┌────────

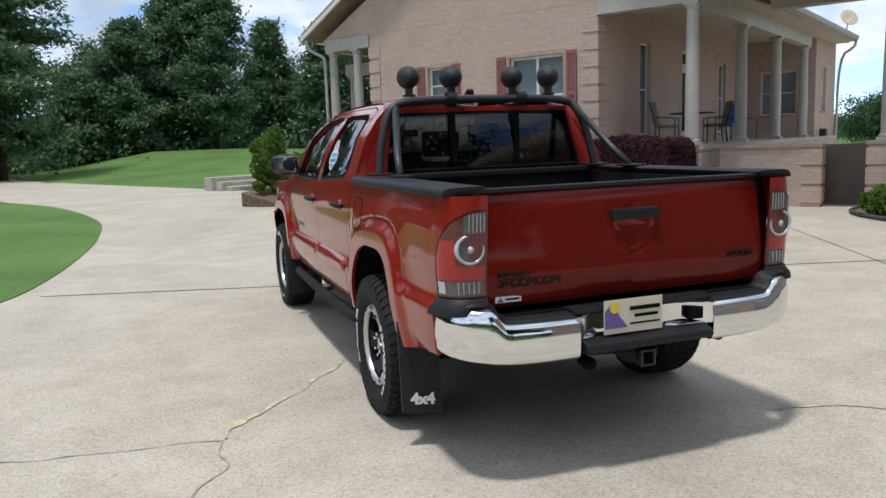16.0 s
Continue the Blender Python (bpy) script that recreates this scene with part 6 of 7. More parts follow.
def make_wheel():
    w = part("wheel", tread_mesh(), RUBBER, TRUCK, "black all-terrain tyre on a black alloy rim", smooth=True)
    part("tread", tread_blocks(), RUBBER, w, kind="stuff")
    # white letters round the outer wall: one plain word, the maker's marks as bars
    r_mid = 0.293
    word = "All-Terrain T/A"
    widths = {"A": 1.15, "l": 0.55, "-": 0.75, "T": 1.1, "e": 1.0, "r": 0.8, "a": 1.0, "i": 0.5, "n": 1.0, " ": 0.5, "/": 0.6}
    unit_ = 0.0262
    total = sum(widths[c] for c in word) * unit_ / r_mid
    a = math.radians(88) + total / 2
    joined = bmesh.new()
    for c in word:
        step = widths[c] * unit_ / r_mid
        a -= step / 2
        curve = bpy.data.curves.new("letter", "FONT")
        curve.body, curve.size, curve.align_x, curve.align_y, curve.extrude, curve.offset = c, 0.044, "CENTER", "CENTER", 0.0008, 0.0011
        holder = bpy.data.objects.new("letter", curve)
        piece = bpy.data.meshes.new_from_object(holder)
        bpy.data.objects.remove(holder)
        # letter plane: x to the reader's right, y outward; seen from +x the wheel's right is +y
        m = Matrix(((0, 0, 1, 0.131), (math.sin(a), math.cos(a), 0, r_mid * math.cos(a)), (-math.cos(a), math.sin(a), 0, r_mid * math.sin(a)), (0, 0, 0, 1)))
        piece.transform(m)
        joined.from_mesh(piece)
        bpy.data.meshes.remove(piece)
        a -= step / 2
    part("sidewall_word", joined, WHITE_LETTER, w, "raised white word on the tyre")
    bars = bmesh.new()

    def arc_bar(a0, a1, r0, r1):
        n = max(2, int((a0 - a1) / 0.05))
        inner = [bars.verts.new((0.1318, r0 * math.cos(q), r0 * math.sin(q))) for q in lin(a0, a1, n)]
        outer = [bars.verts.new((0.1318, r1 * math.cos(q), r1 * math.sin(q))) for q in lin(a0, a1, n)]
        for i in range(n):
            bars.faces.new((inner[i], inner[i + 1], outer[i + 1], outer[i]))

    for k in range(10):
        s0 = math.radians(-58 - k * 8.4)
        arc_bar(s0, s0 - 0.105, 0.284, 0.303)
    part("sidewall_mark", bars, WHITE_LETTER, w, "white bars of a maker's mark on the tyre", kind="stuff")
    # rim: machined lip ring with small bolts, black dish with six spokes
    rim = part("rim", lathe([(RIM_R - 0.012, -0.10), (RIM_R - 0.02, -0.06), (RIM_R - 0.03, 0.0), (RIM_R - 0.042, 0.06), (RIM_R - 0.037, 0.092)], 48, (0, 0, 0), "x", close=False), GLOSS_BLACK, w, "gloss black rim barrel", smooth=True)
    part("beadlock_ring", lathe([(RIM_R - 0.036, 0.088), (RIM_R - 0.034, 0.108), (RIM_R - 0.028, 0.114), (RIM_R - 0.008, 0.112), (RIM_R + 0.002, 0.104), (RIM_R + 0.002, 0.086)], 48, (0, 0, 0), "x", close=False), MACHINED, rim, "bare machined rim ring", smooth=True)
    stud = None
    for k in range(12):
        q = 2 * math.pi * k / 12
        if stud is None:
            stud = part("ring_bolt", lathe([(0.006, 0.110), (0.006, 0.118), (0.003, 0.120)], 6, (0, 0, 0), "x"), UNDER, rim)
            ob = stud
        else:
            ob = new("ring_bolt", stud.data)
            ob.parent = rim
        ob.location = (0, (RIM_R - 0.017) * math.cos(q), (RIM_R - 0.017) * math.sin(q))
    bm = bmesh.new()
    for k in range(6):
        q = 2 * math.pi * k / 6 + math.pi / 6
        vs = []
        for r, half, x in ((0.055, 0.034, 0.062), (0.10, 0.028, 0.050), (0.15, 0.034, 0.060), (RIM_R - 0.044, 0.055, 0.080)):
            for sg in (-1, 1):
                for dx in (0, -0.03):
                    vs.append(bm.verts.new((x + dx, r * math.cos(q) - sg * half * math.sin(q), r * math.sin(q) + sg * half * math.cos(q))))
        for i in range(3):
            o = 4 * i
            for f in ((o, o + 2, o + 6, o + 4), (o + 1, o + 5, o + 7, o + 3), (o, o + 4, o + 5, o + 1), (o + 2, o + 3, o + 7, o + 6)):
                bm.faces.new([vs[j] for j in f])
    bmesh.ops.recalc_face_normals(bm, faces=bm.faces)
    part("spokes", bm, GLOSS_BLACK, rim, "six black spokes")
    part("brake_drum", lathe([(0.001, -0.02), (0.15, -0.02), (0.155, -0.06)], 28, (0, 0, 0), "x", close=False), UNDER, w, smooth=True)
    hub_ = part("hub", lathe([(0.085, 0.02), (0.085, 0.062), (0.078, 0.07), (0.03, 0.072), (0.001, 0.072)], 28, (0, 0, 0), "x", close=False), GLOSS_BLACK, rim, "black hub centre", smooth=True)
    nut = None
    for k in range(6):
        q = 2 * math.pi * k / 6
        if nut is None:
            nut = part("lug_nut", lathe([(0.011, 0.068), (0.011, 0.09), (0.005, 0.094)], 6, (0, 0, 0), "x"), CHROME, rim)
            ob = nut
        else:
            ob = new("lug_nut", nut.data)
            ob.parent = rim
        ob.location = (0, 0.057 * math.cos(q), 0.057 * math.sin(q))
    bm = bmesh.new()
    top = [bm.verts.new((0.082, y, z)) for y, z in ((-0.03, 0.024), (0.03, 0.024), (0.034, 0.008), (0.0, -0.034), (-0.034, 0.008))]
    low = [bm.verts.new((0.07, v.co.y * 1.1, v.co.z * 1.1)) for v in top]
    bm.faces.new(top)
    for i in range(5):
        bm.faces.new((top[i], low[i], low[(i + 1) % 5], top[(i + 1) % 5]))
    bmesh.ops.recalc_face_normals(bm, faces=bm.faces)
    part("centre_cap", bm, BRUSHED, rim, "shield-shaped steel centre cap")
    return w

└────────

## GIVEN INSTRUCTION
Return the listing above unchanged, apart from dropping its pictures.

## RESULT FOR THIS TASK
16.0 s
Continue the Blender Python (bpy) script that recreates this scene with part 6 of 7. More parts follow.
def make_wheel():
    w = part("wheel", tread_mesh(), RUBBER, TRUCK, "black all-terrain tyre on a black alloy rim", smooth=True)
    part("tread", tread_blocks(), RUBBER, w, kind="stuff")
    # white letters round the outer wall: one plain word, the maker's marks as bars
    r_mid = 0.293
    word = "All-Terrain T/A"
    widths = {"A": 1.15, "l": 0.55, "-": 0.75, "T": 1.1, "e": 1.0, "r": 0.8, "a": 1.0, "i": 0.5, "n": 1.0, " ": 0.5, "/": 0.6}
    unit_ = 0.0262
    total = sum(widths[c] for c in word) * unit_ / r_mid
    a = math.radians(88) + total / 2
    joined = bmesh.new()
    for c in word:
        step = widths[c] * unit_ / r_mid
        a -= step / 2
        curve = bpy.data.curves.new("letter", "FONT")
        curve.body, curve.size, curve.align_x, curve.align_y, curve.extrude, curve.offset = c, 0.044, "CENTER", "CENTER", 0.0008, 0.0011
        holder = bpy.data.objects.new("letter", curve)
        piece = bpy.data.meshes.new_from_object(holder)
        bpy.data.objects.remove(holder)
        # letter plane: x to the reader's right, y outward; seen from +x the wheel's right is +y
        m = Matrix(((0, 0, 1, 0.131), (math.sin(a), math.cos(a), 0, r_mid * math.cos(a)), (-math.cos(a), math.sin(a), 0, r_mid * math.sin(a)), (0, 0, 0, 1)))
        piece.transform(m)
        joined.from_mesh(piece)
        bpy.data.meshes.remove(piece)
        a -= step / 2
    part("sidewall_word", joined, WHITE_LETTER, w, "raised white word on the tyre")
    bars = bmesh.new()

    def arc_bar(a0, a1, r0, r1):
        n = max(2, int((a0 - a1) / 0.05))
        inner = [bars.verts.new((0.1318, r0 * math.cos(q), r0 * math.sin(q))) for q in lin(a0, a1, n)]
        outer = [bars.verts.new((0.1318, r1 * math.cos(q), r1 * math.sin(q))) for q in lin(a0, a1, n)]
        for i in range(n):
            bars.faces.new((inner[i], inner[i + 1], outer[i + 1], outer[i]))

    for k in range(10):
        s0 = math.radians(-58 - k * 8.4)
        arc_bar(s0, s0 - 0.105, 0.284, 0.303)
    part("sidewall_mark", bars, WHITE_LETTER, w, "white bars of a maker's mark on the tyre", kind="stuff")
    # rim: machined lip ring with small bolts, black dish with six spokes
    rim = part("rim", lathe([(RIM_R - 0.012, -0.10), (RIM_R - 0.02, -0.06), (RIM_R - 0.03, 0.0), (RIM_R - 0.042, 0.06), (RIM_R - 0.037, 0.092)], 48, (0, 0, 0), "x", close=False), GLOSS_BLACK, w, "gloss black rim barrel", smooth=True)
    part("beadlock_ring", lathe([(RIM_R - 0.036, 0.088), (RIM_R - 0.034, 0.108), (RIM_R - 0.028, 0.114), (RIM_R - 0.008, 0.112), (RIM_R + 0.002, 0.104), (RIM_R + 0.002, 0.086)], 48, (0, 0, 0), "x", close=False), MACHINED, rim, "bare machined rim ring", smooth=True)
    stud = None
    for k in range(12):
        q = 2 * math.pi * k / 12
        if stud is None:
            stud = part("ring_bolt", lathe([(0.006, 0.110), (0.006, 0.118), (0.003, 0.120)], 6, (0, 0, 0), "x"), UNDER, rim)
            ob = stud
        else:
            ob = new("ring_bolt", stud.data)
            ob.parent = rim
        ob.location = (0, (RIM_R - 0.017) * math.cos(q), (RIM_R - 0.017) * math.sin(q))
    bm = bmesh.new()
    for k in range(6):
        q = 2 * math.pi * k / 6 + math.pi / 6
        vs = []
        for r, half, x in ((0.055, 0.034, 0.062), (0.10, 0.028, 0.050), (0.15, 0.034, 0.060), (RIM_R - 0.044, 0.055, 0.080)):
            for sg in (-1, 1):
                for dx in (0, -0.03):
                    vs.append(bm.verts.new((x + dx, r * math.cos(q) - sg * half * math.sin(q), r * math.sin(q) + sg * half * math.cos(q))))
        for i in range(3):
            o = 4 * i
            for f in ((o, o + 2, o + 6, o + 4), (o + 1, o + 5, o + 7, o + 3), (o, o + 4, o + 5, o + 1), (o + 2, o + 3, o + 7, o + 6)):
                bm.faces.new([vs[j] for j in f])
    bmesh.ops.recalc_face_normals(bm, faces=bm.faces)
    part("spokes", bm, GLOSS_BLACK, rim, "six black spokes")
    part("brake_drum", lathe([(0.001, -0.02), (0.15, -0.02), (0.155, -0.06)], 28, (0, 0, 0), "x", close=False), UNDER, w, smooth=True)
    hub_ = part("hub", lathe([(0.085, 0.02), (0.085, 0.062), (0.078, 0.07), (0.03, 0.072), (0.001, 0.072)], 28, (0, 0, 0), "x", close=False), GLOSS_BLACK, rim, "black hub centre", smooth=True)
    nut = None
    for k in range(6):
        q = 2 * math.pi * k / 6
        if nut is None:
            nut = part("lug_nut", lathe([(0.011, 0.068), (0.011, 0.09), (0.005, 0.094)], 6, (0, 0, 0), "x"), CHROME, rim)
            ob = nut
        else:
            ob = new("lug_nut", nut.data)
            ob.parent = rim
        ob.location = (0, 0.057 * math.cos(q), 0.057 * math.sin(q))
    bm = bmesh.new()
    top = [bm.verts.new((0.082, y, z)) for y, z in ((-0.03, 0.024), (0.03, 0.024), (0.034, 0.008), (0.0, -0.034), (-0.034, 0.008))]
    low = [bm.verts.new((0.07, v.co.y * 1.1, v.co.z * 1.1)) for v in top]
    bm.faces.new(top)
    for i in range(5):
        bm.faces.new((top[i], low[i], low[(i + 1) % 5], top[(i + 1) % 5]))
    bmesh.ops.recalc_face_normals(bm, faces=bm.faces)
    part("centre_cap", bm, BRUSHED, rim, "shield-shaped steel centre cap")
    return w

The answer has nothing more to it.